Let’s Talk About Eunuchs

I think it’s a pretty common occurrence, but I’ve noticed that the older I get, the less I care about sex.  When I was a teenager, I thought having sex was one of the most important things in the world; I lusted, I obsessed, I dreamed about it.  In my early twenties, I still thought of sex often and I still desired it, but it had lost much of its mystical importance.  Now, as I’m approaching thirty, I’ve realized that I hardly care about it at all.  If some magical genie appeared out a lamp or whatever and gave me the choice between having all the sex I want for the rest of my life, but having no romantic attachment or having a loving celibate relationship, it would be a no brainer.  I think this is why, at this point, I’m very open to either a mixed orientation marriage or a celibate gay relationship; in both situations, physicality is going to take a distant back seat to the emotional part of the relationship and that’s more than OK with me.  Now you maybe be wondering what this has to do with eunuchs.  Well, I’m getting to that.

11 Jesus replied, “Not everyone can accept this word, but only those to whom it has been given. 12 For there are eunuchs who were born that way, and there are eunuchs who have been made eunuchs by others—and there are those who choose to live like eunuchs for the sake of the kingdom of heaven. The one who can accept this should accept it.”  -Matthew 19:11-12

When I read this passage, I find myself wondering, “Am I one of ‘those to whom it has been given?’ Can I ‘accept this?'”  To really know that, I need to determine what “it” and “this” are and for that, I need to have a full and accurate description of the word eunuch.  I looked up all the instances of it’s use in the Bible and virtually all of them seemed to use the word interchangeably with the word servant, sometimes seeming to imply a certain type of servant.  I read through several definitions of this word from various Bible dictionaries and though most of them associated the word eunuch with those unable to have sex, many also suggested that was merely the origin of the word and that it was also often used to describe a person in a position typically held by someone who had be castrated.  This leads me to conclude that Jesus is likely referring to someone who will serve Him without the interference of sex.

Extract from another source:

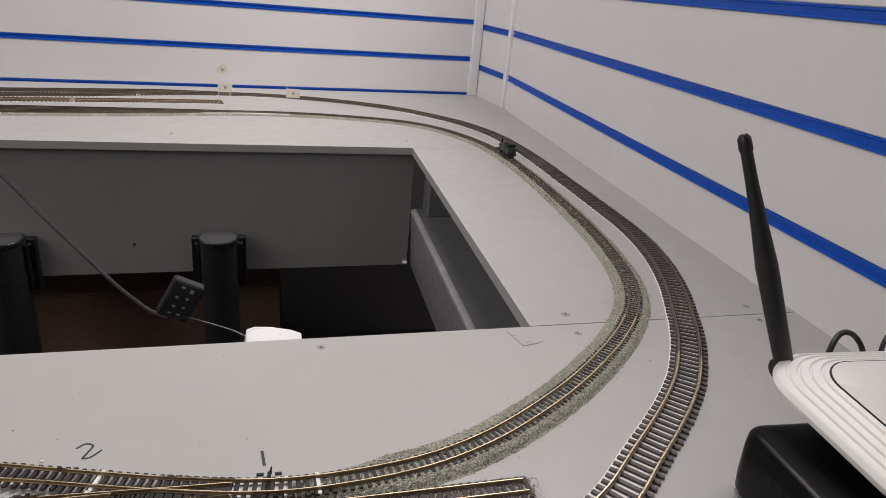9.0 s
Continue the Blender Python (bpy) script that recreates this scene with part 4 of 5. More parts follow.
def router():
    r = thing("wifi_router", 0.1490, -0.2220, 0.0402, -4.0, "white wireless router with two black aerials on the black box", "router")

    def ring(hx, hy, z, rad):
        """A rounded outline, wider at the rear, tilted a little to the front."""
        return [(x * (1 + 0.03 * (1 - (y / hy) ** 2) + 0.055 * y / 0.06), y * (1 + 0.05 * (1 - (x / hx) ** 2)), z + 0.085 * y) for x, y in rounded(0, 0, hx, hy, rad, 10)]

    rings = []
    for hx, hy, z, rad in ((0.058, 0.036, 0.0050, 0.016), (0.070, 0.047, 0.0066, 0.022), (0.0800, 0.0560, 0.0100, 0.027), (0.0842, 0.0598, 0.0135, 0.030), (0.0850, 0.0605, 0.0165, 0.030), (0.0840, 0.0598, 0.0192, 0.030)):
        rings.append(ring(hx, hy, z, rad))
    hx, hy, z, rad = 0.0832, 0.0592, 0.0200, 0.0298
    for k in range(4):
        rings.append(ring(hx, hy, z, rad))
        rings.append(ring(hx - 0.0024, hy - 0.0024, z + 0.0013, rad - 0.001))
        rings.append(ring(hx - 0.0029, hy - 0.0029, z + 0.0003, rad - 0.0012))
        rings.append(ring(hx - 0.0036, hy - 0.0036, z + 0.0004, rad - 0.0016))
        hx, hy, z, rad = hx - 0.0039, hy - 0.0043, z + 0.0019, rad - 0.0020
        rings.append(ring(hx + 0.0001, hy + 0.0001, z - 0.0001, rad))
    rings.append(ring(hx - 0.0020, hy - 0.0020, z + 0.0006, rad - 0.001))
    rings.append(ring(hx - 0.014, hy - 0.012, z + 0.0010, 0.014))
    part("shell", Shape(True).loft(rings), WHITE, r, "ribbed white plastic shell")
    top = z + 0.0008
    part("panel_gap", Shape().loft([ring(0.0655, 0.0402, top - 0.0012, 0.019), ring(0.0652, 0.0399, top + 0.0004, 0.019)]), HOLE, r)
    p = part("top_panel", Shape(True).loft([ring(0.0645, 0.0392, top - 0.0004, 0.0185), ring(0.0645, 0.0392, top + 0.0005, 0.0185), ring(0.0638, 0.0385, top + 0.0011, 0.018), ring(0.05, 0.029, top + 0.0019, 0.013), ring(0.025, 0.014, top + 0.0025, 0.006)]), OFFWHITE, r, "satin white top panel")
    # dark strip along the front of the panel, hugging its curve
    dark = [(-0.033, -0.0396), (-0.028, -0.0370), (-0.0225, -0.0325), (-0.0180, -0.0297), (-0.0120, -0.0288), (0.008, -0.0286), (0.030, -0.0292), (0.0375, -0.0312), (0.0440, -0.0352), (0.0500, -0.0372), (0.046, -0.0392), (0.030, -0.0404), (0.008, -0.0411), (-0.015, -0.0408)]
    n = len(dark)
    lid = [top + 0.0017 + 0.085 * y for x, y in dark]
    l = part("light_strip", Shape().add([(x, y, q - 0.0012) for (x, y), q in zip(dark, lid)] + [(x, y, q) for (x, y), q in zip(dark, lid)], [tuple(range(n, 2 * n))] + [(i, (i + 1) % n, n + (i + 1) % n, n + i) for i in range(n)]), BLACK_GLOSS, r, "dark glossy indicator strip")
    for k in range(9):
        x, y = -0.0135 + 0.0053 * k, -0.0325
        zz = top + 0.0017 + 0.085 * y
        part("indicator", Shape(True).lathe(x, y, [(0.0011, zz - 0.0001), (0.0010, zz + 0.0003), (0.0002, zz + 0.0004)], 12), PRINT, l)
    for k, w in enumerate((0.0036, 0.0034, 0.0018, 0.0034, 0.0014, 0.0036, 0.0036)):
        x, y = -0.0150 + 0.0044 * k, 0.0060
        zz = top + 0.0021 + 0.085 * y
        part("logo_block", Shape().box(x, x + w, y - 0.0022, y + 0.0022, zz - 0.0004, zz + 0.0006), PRINT_DIM, p, "grey logo block")
    for sx in (-1, 1):
        for sy in (-1, 1):
            part("foot", Shape(True).lathe(sx * 0.045, sy * 0.028, [(0.004, 0), (0.0045, 0.0056 + sy * 0.0020)], 14), BLACK, r)

    def aerial(base, tip):
        b, t = Vector(base), Vector(tip)
        d = t - b
        a = part("aerial", Shape(True).tube([b + d * k for k in (0, 0.02, 0.10, 0.45, 0.62, 0.80, 0.93, 0.94, 0.985, 1.0)], [0.0046, 0.0052, 0.0054, 0.0060, 0.0046, 0.0034, 0.0031, 0.0037, 0.0035, 0.0020], 16), BLACK, r, "black plastic aerial")
        part("hinge", Shape(True).tube([b + Vector((-0.006, 0, -0.001)), b + Vector((0.006, 0, -0.001))], 0.0055, 14), BLACK, a)

    aerial((-0.0690, 0.0570, 0.0190), (-0.1120, 0.0870, 0.1440))
    aerial((0.0725, 0.0650, 0.0180), (0.0650, 0.0810, 0.1580))
    return r


router()
for pts, r in (([(0.127, -0.155, 0.036), (0.1295, -0.147, 0.053), (0.141, -0.140, 0.0648), (0.158, -0.1355, 0.061), (0.174, -0.1335, 0.046), (0.186, -0.131, 0.022), (0.190, -0.130, 0.0018)], 0.0018),
               ([(0.166, -0.154, 0.038), (0.1715, -0.146, 0.056), (0.182, -0.140, 0.0638), (0.1965, -0.1355, 0.058), (0.210, -0.134, 0.046), (0.2185, -0.134, 0.024), (0.221, -0.134, 0.0014)], 0.0014)):
    solid("network_cable", Shape(True).tube(spline3(pts), r, 10), BLACK, "black cable looping behind the router", "cable", "router cables")


# ---- inside the well ----
def leg(x, y):
    t = thing("table_leg", x, y, -0.82, 0, "black round table leg with grey cap and brackets", "table leg", "black table legs")
    h = 0.82 - 0.136
    part("tube", Shape(True).lathe(0, 0, [(0.0270, 0), (0.0268, 0.02), (0.0268, h - 0.006), (0.0282, h - 0.005), (0.0284, h - 0.001), (0.0276, h)], 28), LEG_BLACK, t)
    part("cap", Shape(True).lathe(0, 0, [(0.0268, h - 0.001), (0.0262, h + 0.0006), (0.002, h + 0.0008)], 28), LEG_CAP, t, "grey end cap")
    for s in (-1, 1):
        b = part("bracket", Shape().box(s * 0.034 - 0.005, s * 0.034 + 0.005, 0.006, 0.020, h - 0.085, h - 0.004, 0.001), BLACK, t, "black side bracket")
        part("bracket_screw", Shape(True).tube([(s * 0.0325, 0.006, h - 0.012), (s * 0.0325, 0.0035, h - 0.012)], 0.002, 10), STEEL, b)
        part("strap", Shape().box(s * 0.0295 - 0.002, s * 0.0295 + 0.002, -0.004, 0.010, h - 0.075, h - 0.010, 0.0005), BLACK, t)
    return t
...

The next question, then, is whether the benefit of a sexless servant is in the lack of sex or the foregoing of romantic attachments.  From the aforementioned research, it sounds like the primary purpose of making someone a eunuch was to ensure that the servant could be trusted around women (primarily the king’s concubines) which suggests that lack of sex drive was the primary motive.  I also found it interesting that many of the definitions I read, when talking about eunuchs, inextricably attach sex and marriage.  Strong’s Concordance go so far as to describe a eunuch as “someone who abstains from marriage (sexual relations) to be solely devoted to God.”  Notice how “sexual relations” is used parenthetically after marriage as if you can’t have one without the other?  With all this in mind, how does Jesus’ metaphor apply to our situation today?

To me, it sounds like any type of celibate relationship would not have been considered a true marriage, though that is, admittedly based only on Biblical resources with no actual biblical citations to back them up.  It seems that two people in a committed relationship (no matter their gender) sans-sex would still be considered “eunuchs” in Jesus’ eyes.  Is this conclusion accurate?  Who knows?  Does it matter?  Probably not.  Did I go off on a huge tangent for no apparent reason?  Yes.  Well, that’s all I’ve got.  Over and out.